“We’re really proud of our district for taking this step forward (and) proud of our staff for recognizing that this is a step toward sustainability,” BCS Board President Debbie Passno told the Press-Republican.
The Beekmantown Support Staff Supervisors Association also recently negotiated the switch to Plan B with a Health Reimbursement Agreement.
That three-year contract took effect July 1 and calls for a salary increase of 1.45 percent, plus $495 each year, which, Mannix noted, averages out to a similar increase to that granted in the Teachers and Support Staff agreements.
The district’s confidential and managerial employees are covered by Plan B, as well; though, their contracts have no Health Reimbursement Agreement.

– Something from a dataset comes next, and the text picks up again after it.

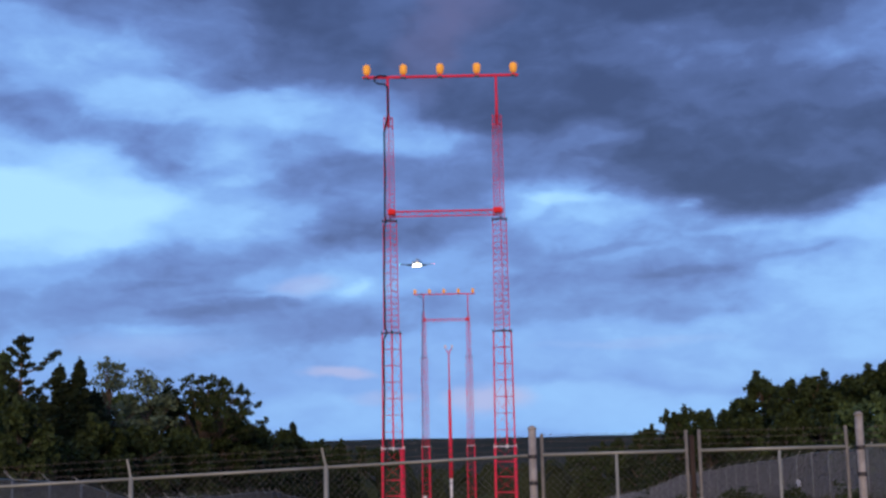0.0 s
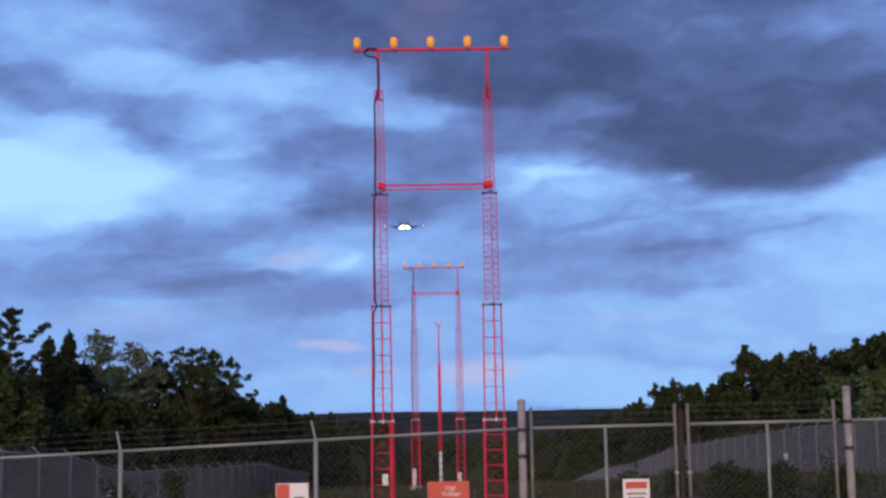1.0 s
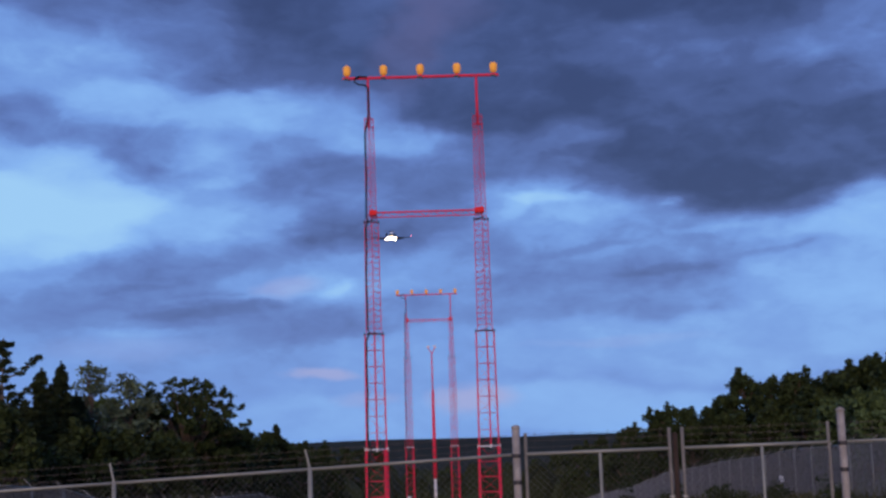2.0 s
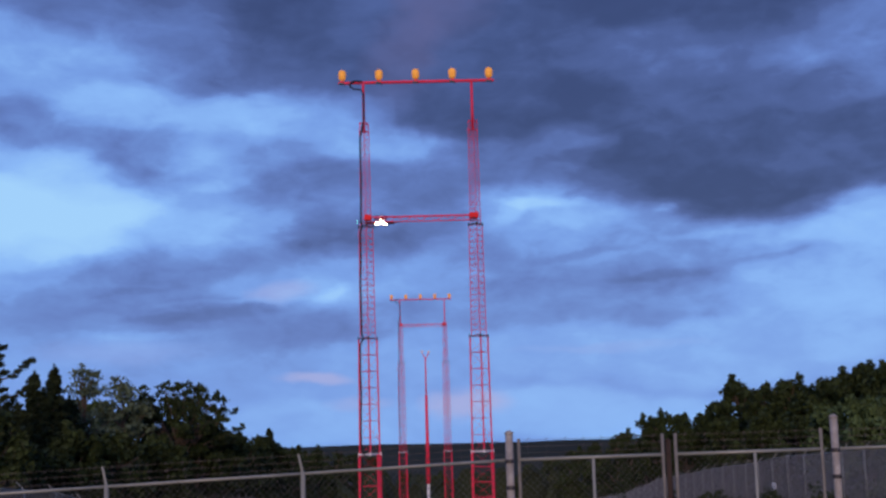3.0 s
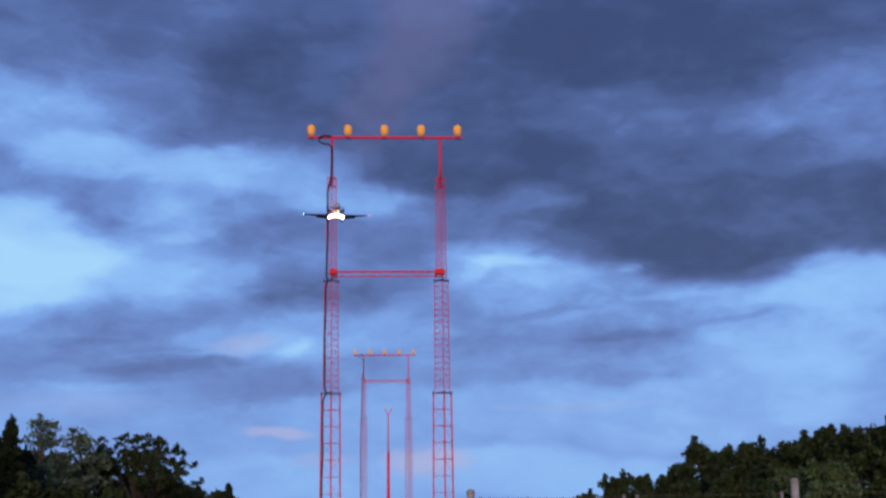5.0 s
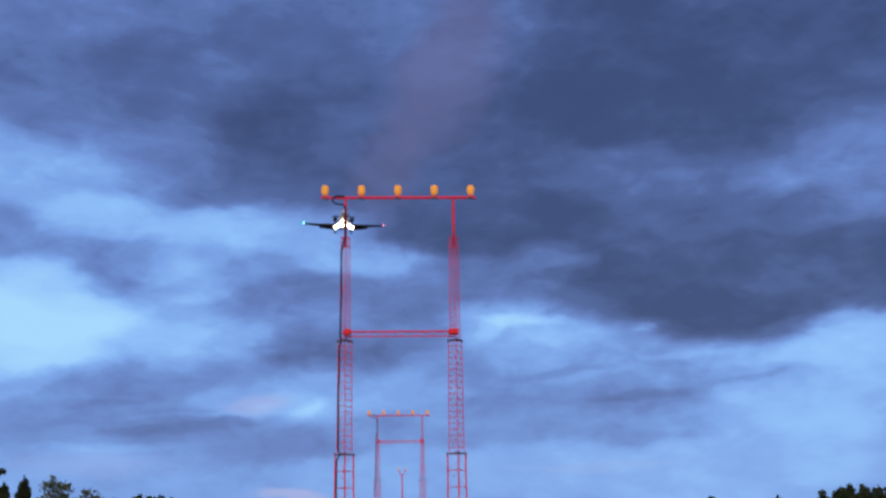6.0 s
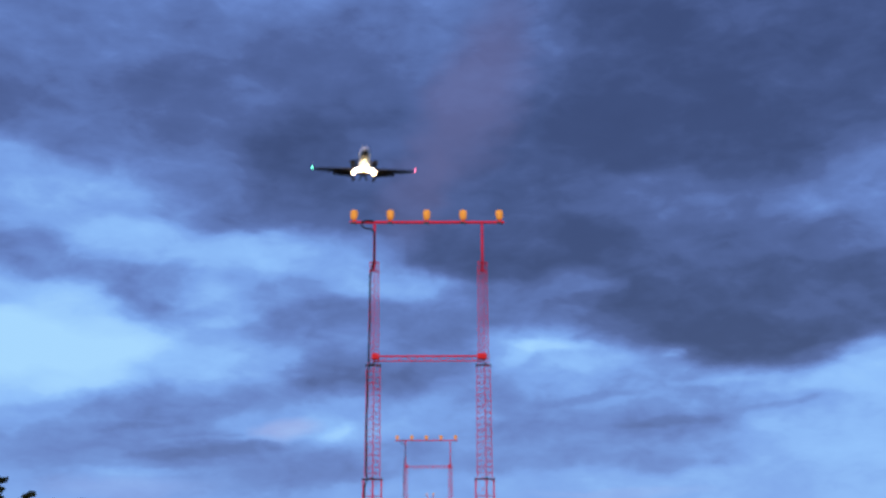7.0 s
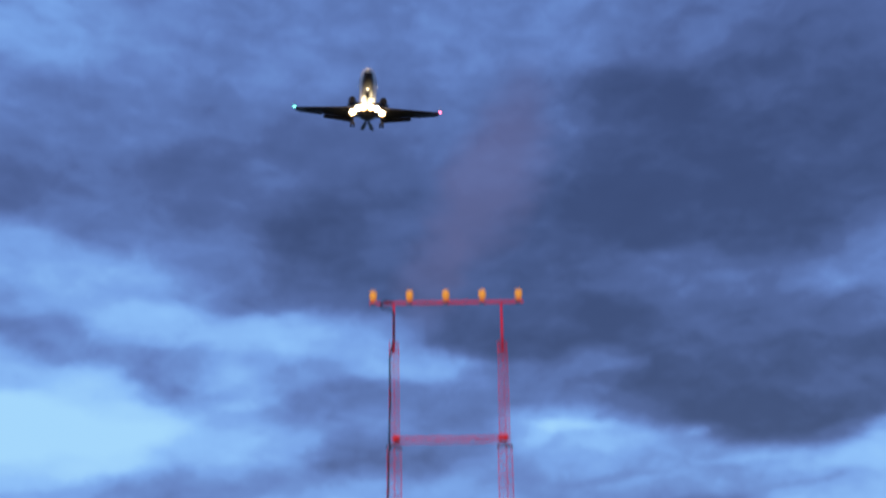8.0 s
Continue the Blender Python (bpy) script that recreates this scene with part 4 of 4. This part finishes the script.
    part("tail_fin", tail, JETWHITE, jet, "white swept tail fin", True)
    nose = part("nose_gear", Shape().tube((0, 6.6, z0 - 0.6), (0, 6.7, z0 - 1.55), 0.06, 0.05, 8), ZINC, jet, "lowered nose gear leg")
    part("tyre", Shape().rings([[(d, 6.7 + r * math.cos(w), z0 - 1.62 + r * math.sin(w)) for w in (2 * math.pi * j / 14 for j in range(14))] for d, r in ((-0.1, 0.15), (-0.06, 0.22), (0.06, 0.22), (0.1, 0.15))]), RUBBER, nose, smooth=True)
    belly_lamp = Shape().rings([[(r * math.cos(w), y, z0 - 0.78 + r * math.sin(w)) for w in (2 * math.pi * j / 12 for j in range(12))] for y, r in ((4.98, 0.05), (5.05, 0.08), (5.11, 0.06), (5.13, 0.02))])
    part("belly_light", belly_lamp, TAXI, fuselage, "small lit lamp under the cabin", True)
    taxi = Shape().rings([[(r * math.cos(w), y, z0 - 1.05 + r * math.sin(w)) for w in (2 * math.pi * j / 12 for j in range(12))] for y, r in ((6.72, 0.06), (6.8, 0.095), (6.86, 0.07), (6.88, 0.02))])
    part("taxi_light", taxi, TAXI, nose, "small lit lamp on the nose gear leg", True)
    return jet


business_jet = build_jet()


def flight(x, y, z, bank=0.0, nose=-1.0):
    """The jet's pose, flying towards the camera."""
    heading = 184.0
    return pose(x, y, z) @ pose(0, 0, 0, 0, 0, heading) @ pose(0, 0, 0, nose, bank, 0)


def motions():
    walk(business_jet, [
        (0.0, flight(-11.25, 539.3, 74.1)),
        (0.5, flight(-11.15, 513.2, 72.6)),
        (1.0, flight(-11.00, 487.0, 71.6)),
        (1.5, flight(-11.40, 460.6, 70.8)),
        (2.0, flight(-11.44, 434.4, 69.6)),
        (3.5, flight(-11.22, 355.6, 66.5)),
        (4.0, flight(-11.05, 329.5, 65.4)),
        (5.5, flight(-10.20, 250.0, 61.9, -0.8)),
        (6.0, flight(-9.65, 223.2, 60.5, -0.8)),
        (6.5, flight(-9.12, 196.4, 59.1, -0.4)),
        (7.0, flight(-8.62, 169.4, 57.7, -0.6)),
        (7.5, flight(-8.07, 142.5, 56.1, -1.8)),
        (8.0, flight(-7.34, 115.0, 54.2, -1.6)),
    ])


motions()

Collective bargaining for the Teachers and Support Staff associations began early this year, and both groups’ contracts expired on July 1; however, negotiations were in impasse at that time.
“They were long negotiation processes,” Mannix said.

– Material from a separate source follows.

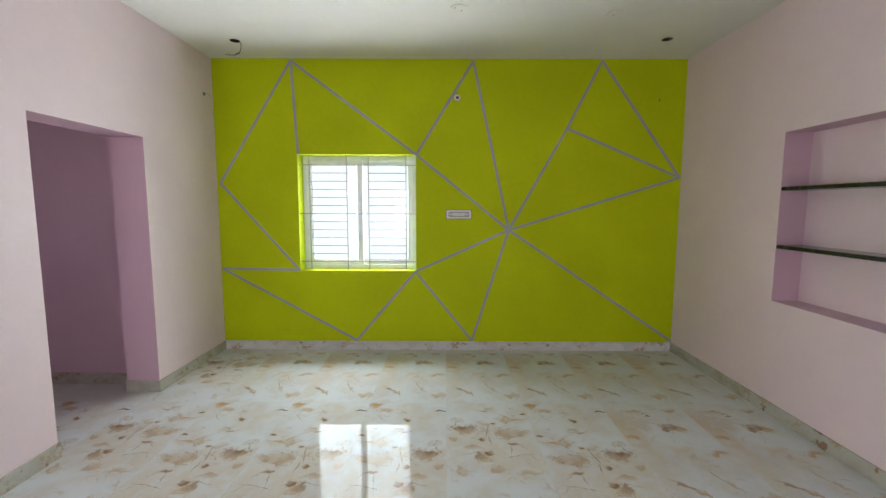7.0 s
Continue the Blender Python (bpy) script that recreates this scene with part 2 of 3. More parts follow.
    col = blot(col, 0.070, 0.474, 0.038, 0.030, -30, TAN, 0.60, 0.9)
    col = blot(col, 0.480, 0.530, 0.070, 0.044, -8, BROWN, 0.80, 1.0)
    col = blot(col, 0.470, 0.490, 0.055, 0.040, 0, TAN, 0.40)
    col = blot(col, 0.555, 0.570, 0.007, 0.055, 22, DARK, 0.70)
    col = blot(col, 0.530, 0.640, 0.034, 0.028, 0, TAN, 0.35, 0.9)
    col = blot(col, 0.560, 0.405, 0.026, 0.024, 0, TAN, 0.65)
    col = blot(col, 0.357, 0.392, 0.022, 0.018, 30, BROWN, 0.75, 0.8)
    col = blot(col, 0.155, 0.345, 0.034, 0.012, 32, BROWN, 0.65, 0.6)
    col = blot(col, 0.105, 0.300, 0.040, 0.007, 38, BROWN, 0.55)
    col = blot(col, 0.325, 0.245, 0.030, 0.026, 0, BROWN, 0.88, 0.8)
    col = blot(col, 0.350, 0.180, 0.034, 0.036, 0, TAN, 0.75, 1.0)
    col = blot(col, 0.400, 0.205, 0.026, 0.050, -20, BROWN, 0.65, 1.0)
    col = blot(col, 0.430, 0.305, 0.070, 0.032, 0, TAN, 0.60)
    col = blot(col, 0.460, 0.240, 0.070, 0.005, -12, BROWN, 0.70)
    col = blot(col, 0.150, 0.212, 0.120, 0.005, -9, BROWN, 0.80)
    col = blot(col, 0.185, 0.260, 0.005, 0.100, 6, BROWN, 0.65)
    col = blot(col, 0.060, 0.195, 0.006, 0.040, -38, BROWN, 0.60)
    col = blot(col, 0.300, 0.075, 0.052, 0.030, 10, TAN, 0.60, 0.7)
    col = blot(col, 0.500, 0.060, 0.045, 0.040, 0, TAN, 0.55, 0.8)
    col = blot(col, 0.110, 0.050, 0.070, 0.022, -10, TAN, 0.45, 0.6)
    return finish_tile(col)


TILE_A, TILE_B, TILE_C = tile_face("marble_tile"), tile_face("marble_tile_second_face", True), tile_face("marble_tile_third_face", False, True)


def marble_strip(name, pale, warm):
    m = mat(name, pale, 0.04)
    k = Nodes(m)
    info = k.n.new("ShaderNodeObjectInfo")
    p = k.place(k.world_place(), scale=(1, 1, 0.7))
    q = k.vec("ADD", p, k.vec("SCALE", k.vec("SUBTRACT", k.noise(p, 12, 4, 0.6, True), (0.5, 0.5, 0.5)), scale=0.10))
    col = k.mix(k.ramp(k.noise(p, 5, 4), 0.4, 0.7), pale, warm)
    col = k.mix(k.ramp(info.outputs["Random"], 0.0, 1.0, 0.0, 0.15), col, (0.52, 0.47, 0.40))
    col = k.mix(k.math("MULTIPLY", k.ramp(k.noise(q, 5.5, 4), 0.545, 0.63), k.ramp(k.noise(p, 40, 5), 0.35, 0.6), True), col, TAN)
    col = k.mix(k.math("MULTIPLY", k.ramp(k.noise(k.vec("ADD", q, (7, 3, 1)), 8, 3), 0.63, 0.69), 0.85), col, BROWN)
    vein = k.math("ABSOLUTE", k.math("SUBTRACT", k.noise(q, 4.0, 3), 0.5))
    col = k.mix(k.ramp(vein, 0.0, 0.012, 0.5, 0.0), col, (0.36, 0.30, 0.27))
    k.put(k.b.inputs["Base Color"], col)
    k.bump(k.noise(p, 30, 3), 0.05, 0.004)
    return m


MARBLE = marble_strip("skirting_marble", (0.67, 0.675, 0.69), (0.58, 0.57, 0.55))
# side walls: a beiger cut, with their shade put into its darker colours
MARBLE_SIDE = marble_strip("beige_shaded_skirting_marble", (0.50, 0.505, 0.455), (0.40, 0.375, 0.30))


def wood(name, colour, vein, scale, rough, amount=0.5, along=2):
    """Laminate with grain running along one axis."""
    m = mat(name, colour, rough)
    k = Nodes(m)
    p = k.world_place()
    s = [1.0, 1.0, 1.0]
    s[along] = 8.0
    g = k.place(p, scale=tuple(s))
    w = k.vec("ADD", g, k.vec("SCALE", k.noise(p, 5, 3, 0.5, True), scale=0.12))
    band = k.noise(w, scale, 5, 0.65)
    col = k.mix(k.ramp(band, 0.35, 0.68, 0.0, amount), colour, vein)
    col = k.mix(k.ramp(k.noise(p, 3, 4), 0.35, 0.75, 0.0, 0.3), col, tuple(c * 0.75 for c in colour))
    k.put(k.b.inputs["Base Color"], col)
    k.bump(band, 0.06, 0.003)
    return m


LIGHT_WOOD = wood("pale_laminate", (0.32, 0.218, 0.158), (0.24, 0.155, 0.105), 14, 0.4)
FRAME_WOOD = wood("dark_frame_paint", (0.020, 0.010, 0.009), (0.034, 0.018, 0.015), 20, 0.24)
FRAME_WOOD.node_tree.nodes["Principled BSDF"].inputs["Specular IOR Level"].default_value = 0.3
GROOVE = mat("groove_shadow_gap", (0.05, 0.032, 0.022), 0.7)


def marbled_laminate():
    m = mat("marbled_dark_laminate", (0.13, 0.09, 0.055), 0.35)
    k = Nodes(m)
    p = k.world_place()
    q = k.vec("ADD", p, k.vec("SCALE", k.vec("SUBTRACT", k.noise(p, 5, 4, 0.6, True), (0.5, 0.5, 0.5)), scale=0.35))
    col = k.mix(k.ramp(k.noise(q, 6, 5), 0.35, 0.68), (0.085, 0.060, 0.036), (0.165, 0.115, 0.072))
    v = k.math("ABSOLUTE", k.math("SUBTRACT", k.noise(q, 7, 3), 0.5))
    col = k.mix(k.math("MULTIPLY", k.ramp(v, 0.0, 0.02, 0.8, 0.0), k.ramp(k.noise(p, 6, 2), 0.48, 0.62)), col, (0.32, 0.255, 0.18))
    k.put(k.b.inputs["Base Color"], col)
    return m


DARK_LAM = marbled_laminate()


def stone(name, a, b, rough, spot=(0.12, 0.13, 0.13)):
    m = mat(name, a, rough)
    k = Nodes(m)
    p = k.world_place()
    col = k.mix(k.ramp(k.noise(p, 20, 4), 0.4, 0.7), a, b)
    col = k.mix(k.ramp(k.noise(p, 260, 2), 0.66, 0.72), col, spot)
    k.put(k.b.inputs["Base Color"], col)
    return m


GRANITE = stone("black_granite", (0.012, 0.016, 0.016), (0.025, 0.03, 0.03), 0.16)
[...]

In addition, the superintendent applauded the Teachers Association for making previous concessions, including a pay freeze last year that saved the district about $300,000.
CITY SCHOOL DISTRICT
Plan B has also been a topic of discussion among members of the Plattsburgh City School Board over the past several months.
At the urging of taxpayers, the board has been considering unilaterally switching the district’s Teachers Association and Civil Service Employees Association members from Plan A to the less costly plan.
Some City School Board members have shown public support for the switch, while others have spoken out against it; however, no action has been taken on the matter.
Though both unions’ contracts allow the board to swap plans unilaterally, representatives from the Plattsburgh Teachers Association have publicly asked that the matter be negotiated.
The City School estimates that switching all active teachers and CSEA members to Plan B would save the district $580,543 annually.
By making the move, Mannix noted, Beekmantown Central’s unions are continuing to lead the way in Clinton County.
“This is really monumental,” he said.